Pogrom Notes: C.P. Taylor's WWII drama Good is bad (in a good way)

B. Weller as John Halder.
B. Weller as John Halder.

"One may smile, and smile, and be a villain." So says the prescient prince in Hamlet, who then adds, "At least I am sure it may be so in Denmark." In C.P. Taylor's internationally acclaimed 1981 drama Good, on view through October 21 at St. Louis Actors Studio, smiling villainy was much the norm in 1930s Germany as well. Although movies and plays about World War II often tend to depict Nazis and Gestapo agents as heartless monsters, the fanciful Germany Taylor imagines was populated with essentially "good" people who were swept down a twisted trail they did not fully comprehend. Had Good been written by a German, it probably would be written off as mawkishly defensive. But Taylor was a Scot, the son of Russian-Jewish immigrant parents; his background tinges the evening with an acrid irony.

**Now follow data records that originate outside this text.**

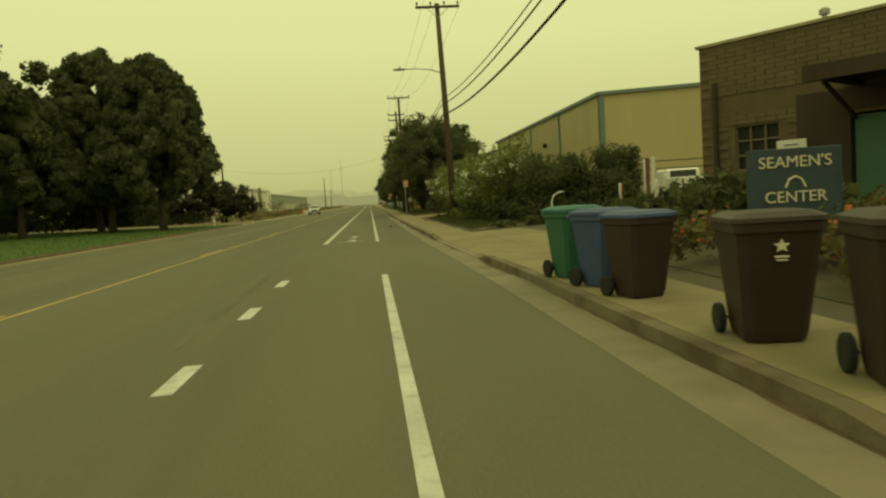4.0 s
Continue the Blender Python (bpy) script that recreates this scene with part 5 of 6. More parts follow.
# ---- carts ----
def wheelie_bin(name, label, material, lidmat=None, logo=True):
    """A two-wheeled waste cart; its front looks towards -y."""
    root = thing(name, label, "bin", None, "waste carts on the pavement")
    bm = bmesh.new()
    rings = []
    for z, w, d, o in ((0.02, 0.2, 0.22, 0.02), (0.1, 0.215, 0.24, 0.02), (0.88, 0.275, 0.33, 0.0), (0.9, 0.3, 0.35, 0.0), (0.97, 0.3, 0.35, 0.0)):
        c = 0.05
        pts = [(-w + c, -d), (w - c, -d), (w, -d + c), (w, d - c), (w - c, d), (-w + c, d), (-w, d - c), (-w, -d + c)]
        rings.append([bm.verts.new((x, y + o, z)) for x, y in pts])
    for a, b in zip(rings, rings[1:]):
        for k in range(8):
            bm.faces.new((a[k], a[(k + 1) % 8], b[(k + 1) % 8], b[k]))
    bm.faces.new(rings[0][::-1])
    bm.faces.new(rings[-1])
    body = part("body", bm, material, root)
    bm = bmesh.new()
    lid = []
    for z, w, d in ((0.975, 0.315, 0.37), (1.01, 0.31, 0.365), (1.05, 0.24, 0.28)):
        pts = [(-w + .06, -d), (w - .06, -d), (w, -d + .06), (w, d - .06), (w - .06, d), (-w + .06, d), (-w, d - .06), (-w, -d + .06)]
        lid.append([bm.verts.new((x, y, z)) for x, y in pts])
    for a, b in zip(lid, lid[1:]):
        for k in range(8):
            bm.faces.new((a[k], a[(k + 1) % 8], b[(k + 1) % 8], b[k]))
    bm.faces.new(lid[0][::-1])
    bm.faces.new(lid[-1])
    part("lid", bm, lidmat or material, root)
    part("handle", T([(-0.25, 0.38, 0.93), (-0.25, 0.43, 0.95), (0.25, 0.43, 0.95), (0.25, 0.38, 0.93)], 0.018, 6), material, root)
    for x in (-0.27, 0.27):
        wh_ = part("wheel", lathe(bmesh.new(), [(0.11, -0.03), (0.13, -0.02), (0.13, 0.02), (0.11, 0.03)], 16, pose(x, 0.27, 0.13, 0, 90, 0)), TYRE, root)
    part("axle", T([(-0.27, 0.27, 0.13), (0.27, 0.27, 0.13)], 0.012, 6), DARK, root)
    if logo:
        bm = bmesh.new()
        star = [((0.055, 0.024)[k % 2] * math.sin(math.pi * k / 5), (0.055, 0.024)[k % 2] * math.cos(math.pi * k / 5)) for k in range(10)]
        prism(bm, star, 0.326, 0.336)
        bmesh.ops.transform(bm, matrix=pose(0, 0, 0.79, 90), verts=bm.verts)
        box(bm, -0.045, 0.045, -0.332, -0.322, 0.7, 0.714)
        box(bm, -0.035, 0.035, -0.33, -0.32, 0.675, 0.687)
        part("emblem", bm, SIGN_PALE, body, "small white printed emblem")
    return root


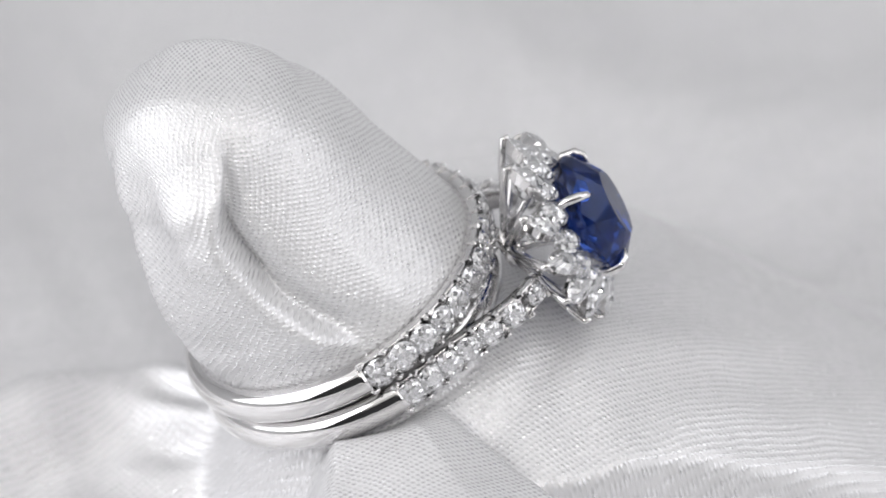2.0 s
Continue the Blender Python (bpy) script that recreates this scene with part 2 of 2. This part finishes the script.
def drape(x, y):
    """Height of the lying cloth in mm."""
    px, py = x - CENTRE.x, y - CENTRE.y
    r, az = math.hypot(px, py), math.degrees(math.atan2(py, px))
    zs = [-17.2]
    # broad pad under the head; its rims draw together farther out
    d = wrap(az - 68)
    pad = -3.4 - 0.30 * max(0, r - 11) - 0.016 * max(0, r - 15) ** 2 - 0.0006 * d * d
    near = interp(r, [(10, -80), (15, -80), (20, -57), (24, -47), (29, -38), (40, -24), (60, -12)])[0]
    rear = interp(r, [(10, 72), (14, 64), (24, 45), (30, 38), (60, 34)])[0]
    edge = smoothstep(near - 6, near + 7, d) * (1 - smoothstep(rear - 8, rear + 16, d))
    zs.append(-20 + (pad + 20) * edge)
    # small puffed fold at the rear rim of the pad
    da = radians(wrap(az - 119 - 1.5 * (r - 12))) * r
    zs.append(-20 + 14.4 * bell(da, 2.2) * bell(r - 12.4, 3.6))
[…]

The action, which plays out between 1933 and 1942, is mostly set in Frankfurt, where the music-loving John Halder lives a conventional life as a German literature professor. The National Socialists admire a novel John has written, in which he rationally defends mercy killing. From this simple beginning, John is drawn ever deeper into the miasma of Hitler's Germany, until eventually he becomes the architect of the Final Solution. John's naiveté knows no bounds — he is able to rationalize a Jewish pogrom as "a humane operation," and he's convinced that Hitler's popularity is a temporary aberration. B. Weller's portrayal of this muddled protagonist is so effectively spineless, the actor almost succeeds in making vagueness a virtue.

John's father also was an author. In describing one of the senior Halder's weighty tomes, a Nazi officer tells John, "Such a deep book as that, I just get the gist of it." Perhaps we are supposed to find a parallel between that book and Germany's descent into barbarism: Otherwise-decent people like John could only get the gist of the enormity of what was occurring. How much more pleasant it was for John to retreat into the easy melodies of popular music. (Along with the rest of the cast, which never leaves the stage, Tim Hearn spends the evening at the keyboard playing everything from Beethoven to Sigmund Romberg.) Perhaps it's not surprising that John is so confused. As portrayed here, Adolf Hitler himself (Ben Ritchie) might be mistaken for Charlie Chaplin in The Great Dictator.

Nothing about Good is strictly literal. Teresa Doggett gives a wrenching performance as John's infirm mother, who is sinking into dementia. Surely the mother's blindness represents the blindness of the German populace in the 1930s. April Strelinger's self-indulgent wife, who is content to live amid clutter and debris, personifies the defeatism of Germany after World War I. As John's best friend, who happens to be Jewish, Larry Dell emerges as the play's anguished, stricken conscience. John's delightful young mistress Anne, played with insidious charm by Rachel Fenton, is the evening's most malicious character. Fenton morphs from demure to demented with the batting of an eyelash.

So there's much to chew on here, much to ponder. Playwright Taylor, who died at age 52 in 1981, the same year Good premiered, did not live long enough to see his play staged around the world and selected by England's National Theatre as one of the 100 best plays of the 20th century. As presented here under the direction of Milt Zoth, Good is a slow starter, and the narrow confines of the Gaslight Theater playing space cannot realize the script's full potential. Nevertheless, by the time this challenging Actors Studio production reaches its harrowing conclusion, you will have shared an experience that won't be easily shaken off.